== Required work ==
Return the lines where the word "Vector" occurs.
-- BEGIN Data excerpt --
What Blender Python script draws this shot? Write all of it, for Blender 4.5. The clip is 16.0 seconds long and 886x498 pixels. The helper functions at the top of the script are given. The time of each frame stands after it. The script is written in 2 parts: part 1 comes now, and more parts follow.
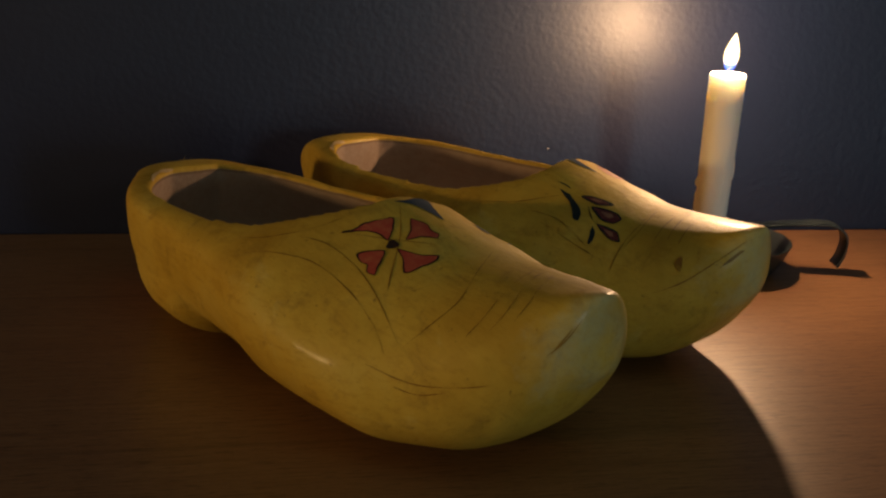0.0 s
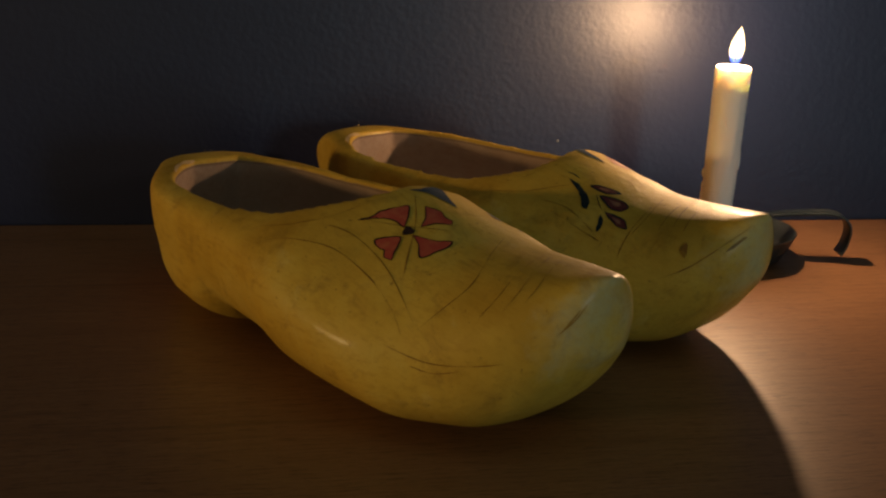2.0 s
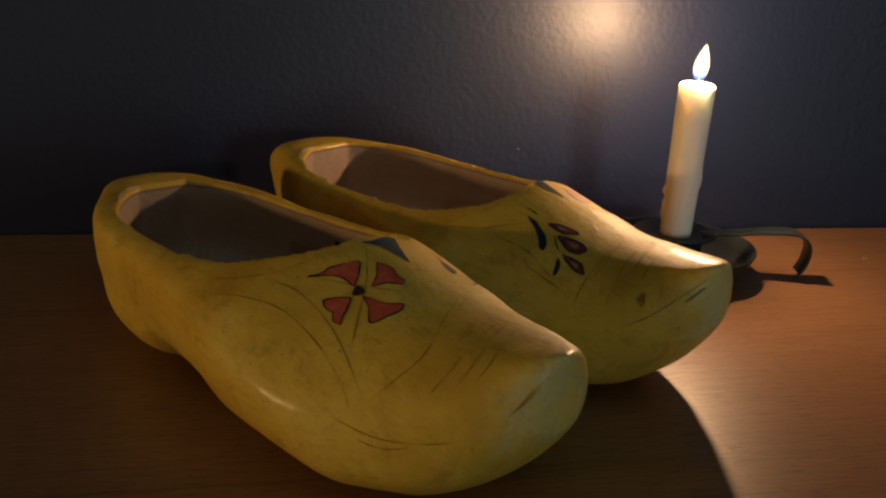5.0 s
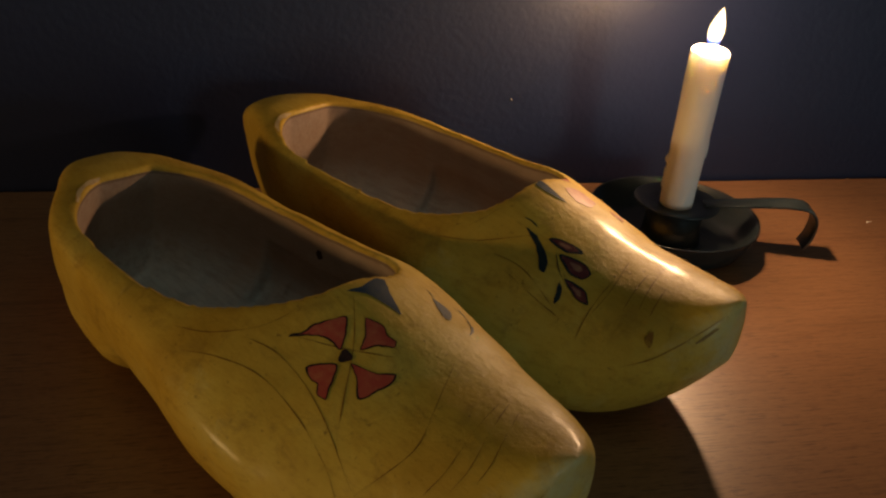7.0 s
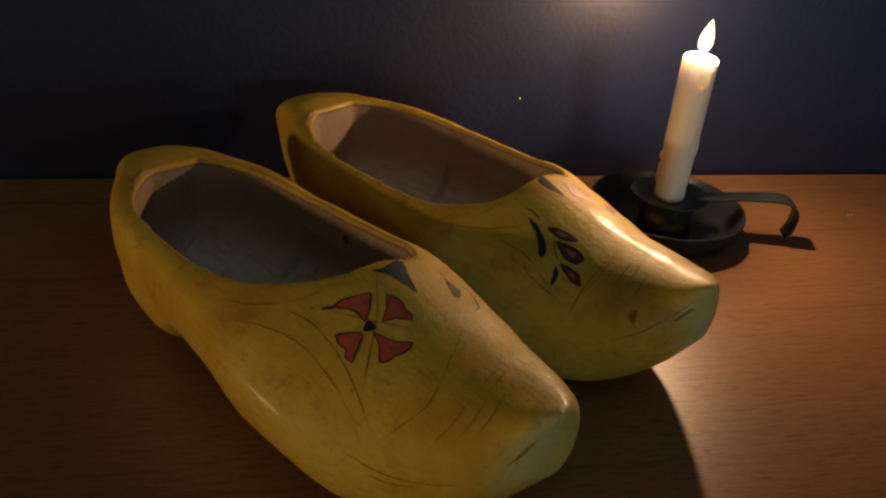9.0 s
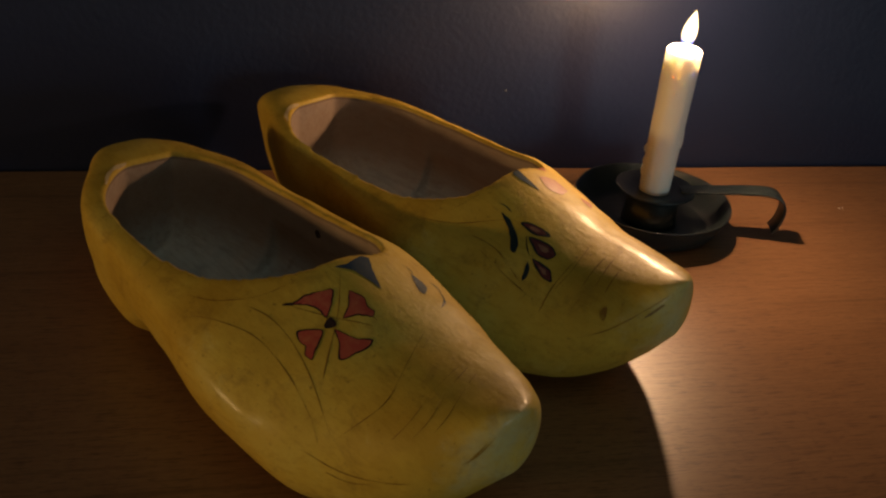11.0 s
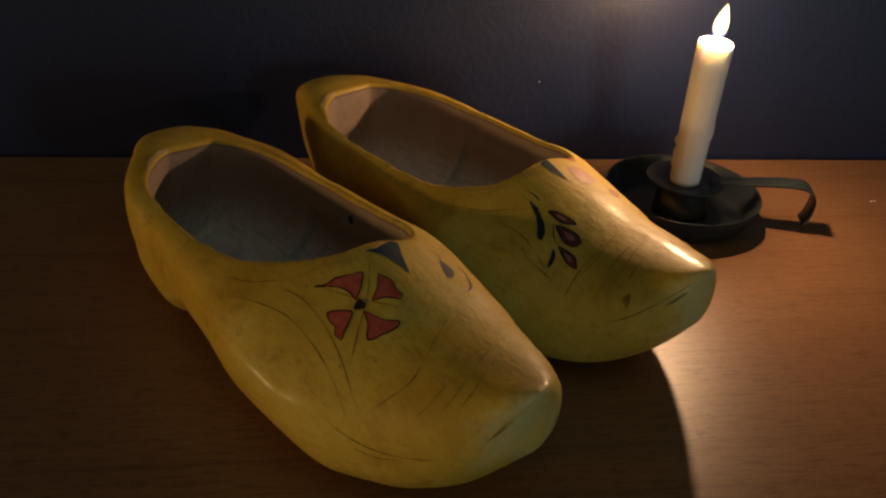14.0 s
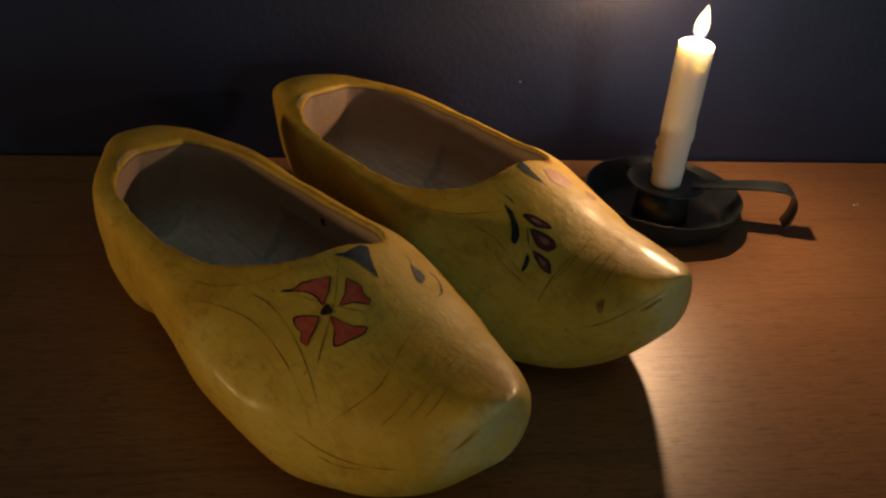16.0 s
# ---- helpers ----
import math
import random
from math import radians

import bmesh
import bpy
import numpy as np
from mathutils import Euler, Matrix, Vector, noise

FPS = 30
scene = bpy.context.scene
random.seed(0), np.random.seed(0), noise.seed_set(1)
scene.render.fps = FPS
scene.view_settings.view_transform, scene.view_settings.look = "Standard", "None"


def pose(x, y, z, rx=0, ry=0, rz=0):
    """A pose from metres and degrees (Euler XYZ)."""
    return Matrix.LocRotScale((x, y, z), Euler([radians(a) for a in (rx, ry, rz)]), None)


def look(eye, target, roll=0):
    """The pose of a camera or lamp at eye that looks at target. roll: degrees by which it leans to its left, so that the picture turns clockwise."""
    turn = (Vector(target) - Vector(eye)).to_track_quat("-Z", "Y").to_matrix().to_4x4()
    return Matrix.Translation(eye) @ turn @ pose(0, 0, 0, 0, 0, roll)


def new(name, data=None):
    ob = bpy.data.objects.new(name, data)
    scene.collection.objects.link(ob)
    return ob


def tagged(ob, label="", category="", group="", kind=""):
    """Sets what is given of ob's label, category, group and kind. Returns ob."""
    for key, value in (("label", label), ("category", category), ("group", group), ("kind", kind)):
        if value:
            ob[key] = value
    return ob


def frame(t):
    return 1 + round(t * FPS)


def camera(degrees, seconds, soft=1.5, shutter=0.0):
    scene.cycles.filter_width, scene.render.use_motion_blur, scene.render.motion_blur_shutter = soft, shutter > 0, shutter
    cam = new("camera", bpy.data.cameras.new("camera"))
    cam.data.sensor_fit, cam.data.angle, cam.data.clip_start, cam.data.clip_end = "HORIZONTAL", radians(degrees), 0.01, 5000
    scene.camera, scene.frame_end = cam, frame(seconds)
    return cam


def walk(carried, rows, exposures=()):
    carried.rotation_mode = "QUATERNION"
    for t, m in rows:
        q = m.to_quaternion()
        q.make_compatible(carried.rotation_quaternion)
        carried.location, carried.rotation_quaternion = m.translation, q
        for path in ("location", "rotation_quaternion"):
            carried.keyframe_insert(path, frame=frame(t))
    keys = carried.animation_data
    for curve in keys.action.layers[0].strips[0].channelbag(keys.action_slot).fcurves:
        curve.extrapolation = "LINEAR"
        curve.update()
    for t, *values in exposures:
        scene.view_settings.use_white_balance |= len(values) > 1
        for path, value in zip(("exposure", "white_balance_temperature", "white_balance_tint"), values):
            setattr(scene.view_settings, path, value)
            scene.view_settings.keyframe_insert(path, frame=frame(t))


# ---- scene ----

from mathutils.bvhtree import BVHTree

# camera and its way, in metres; the candle stands near the origin, the desk top is z = 0
PATH = [
    (0.0, (-0.2587, -0.5363, 0.1654), (-0.1790, -0.1596, 0.0571), 2.76),
    (0.5, (-0.2595, -0.5389, 0.1651), (-0.1808, -0.1621, 0.0565), 2.57),
    (1.0, (-0.2611, -0.5424, 0.1652), (-0.1835, -0.1656, 0.0558), 2.54),
    (1.5, (-0.2613, -0.5478, 0.1667), (-0.1851, -0.1709, 0.0565), 2.57),
    (2.0, (-0.2629, -0.5516, 0.1665), (-0.1872, -0.1746, 0.0562), 2.48),
    (2.5, (-0.2642, -0.5541, 0.1671), (-0.1896, -0.1770, 0.0564), 2.47),
    (3.0, (-0.2656, -0.5575, 0.1685), (-0.1931, -0.1803, 0.0570), 2.45),
    (3.5, (-0.2674, -0.5622, 0.1726), (-0.1946, -0.1844, 0.0633), 2.62),
    (4.0, (-0.2665, -0.5490, 0.1778), (-0.1906, -0.1708, 0.0718), 3.04),
    (4.5, (-0.2574, -0.5323, 0.1874), (-0.1758, -0.1572, 0.0751), 3.27),
    (5.0, (-0.2560, -0.5287, 0.2016), (-0.1669, -0.1609, 0.0721), 3.78),
    (5.2, (-0.2542, -0.5237, 0.2096), (-0.1610, -0.1592, 0.0738), 3.97),
    (7.3, (-0.2548, -0.4625, 0.2572), (-0.1558, -0.1236, 0.0690), 6.01),
    (7.5, (-0.2575, -0.4666, 0.2587), (-0.1584, -0.1271, 0.0717), 5.99),
    (8.0, (-0.2625, -0.4866, 0.2684), (-0.1650, -0.1478, 0.0795), 6.23),
    (8.5, (-0.2658, -0.5100, 0.2816), (-0.1694, -0.1713, 0.0919), 6.24),
    (9.0, (-0.2666, -0.5129, 0.2824), (-0.1739, -0.1748, 0.0899), 6.26),
    (9.2, (-0.2677, -0.5112, 0.2804), (-0.1764, -0.1735, 0.0865), 6.33),
    (11.3, (-0.2444, -0.5130, 0.2870), (-0.1602, -0.1752, 0.0900), 5.67),
    (11.5, (-0.2457, -0.5176, 0.2891), (-0.1633, -0.1790, 0.0927), 5.51),
    (12.0, (-0.2440, -0.5246, 0.2890), (-0.1675, -0.1846, 0.0926), 5.14),
    (12.5, (-0.2430, -0.5233, 0.2887), (-0.1692, -0.1835, 0.0910), 5.04),
    (13.0, (-0.2403, -0.5205, 0.2868), (-0.1691, -0.1810, 0.0877), 4.97),
    (13.5, (-0.2404, -0.5234, 0.2881), (-0.1701, -0.1840, 0.0884), 5.03),
    (14.0, (-0.2426, -0.5255, 0.2896), (-0.1723, -0.1869, 0.0886), 5.30),
    (14.5, (-0.2444, -0.5262, 0.2905), (-0.1745, -0.1879, 0.0888), 5.41),
    (15.0, (-0.2446, -0.5258, 0.2910), (-0.1748, -0.1881, 0.0883), 5.62),
    (15.5, (-0.2391, -0.5227, 0.2904), (-0.1683, -0.1855, 0.0871), 5.73),
    (16.0, (-0.2322, -0.5194, 0.2893), (-0.1595, -0.1818, 0.0875), 5.82),
]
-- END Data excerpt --
== Exercise response ==
from mathutils import Euler, Matrix, Vector, noise
    turn = (Vector(target) - Vector(eye)).to_track_quat("-Z", "Y").to_matrix().to_4x4()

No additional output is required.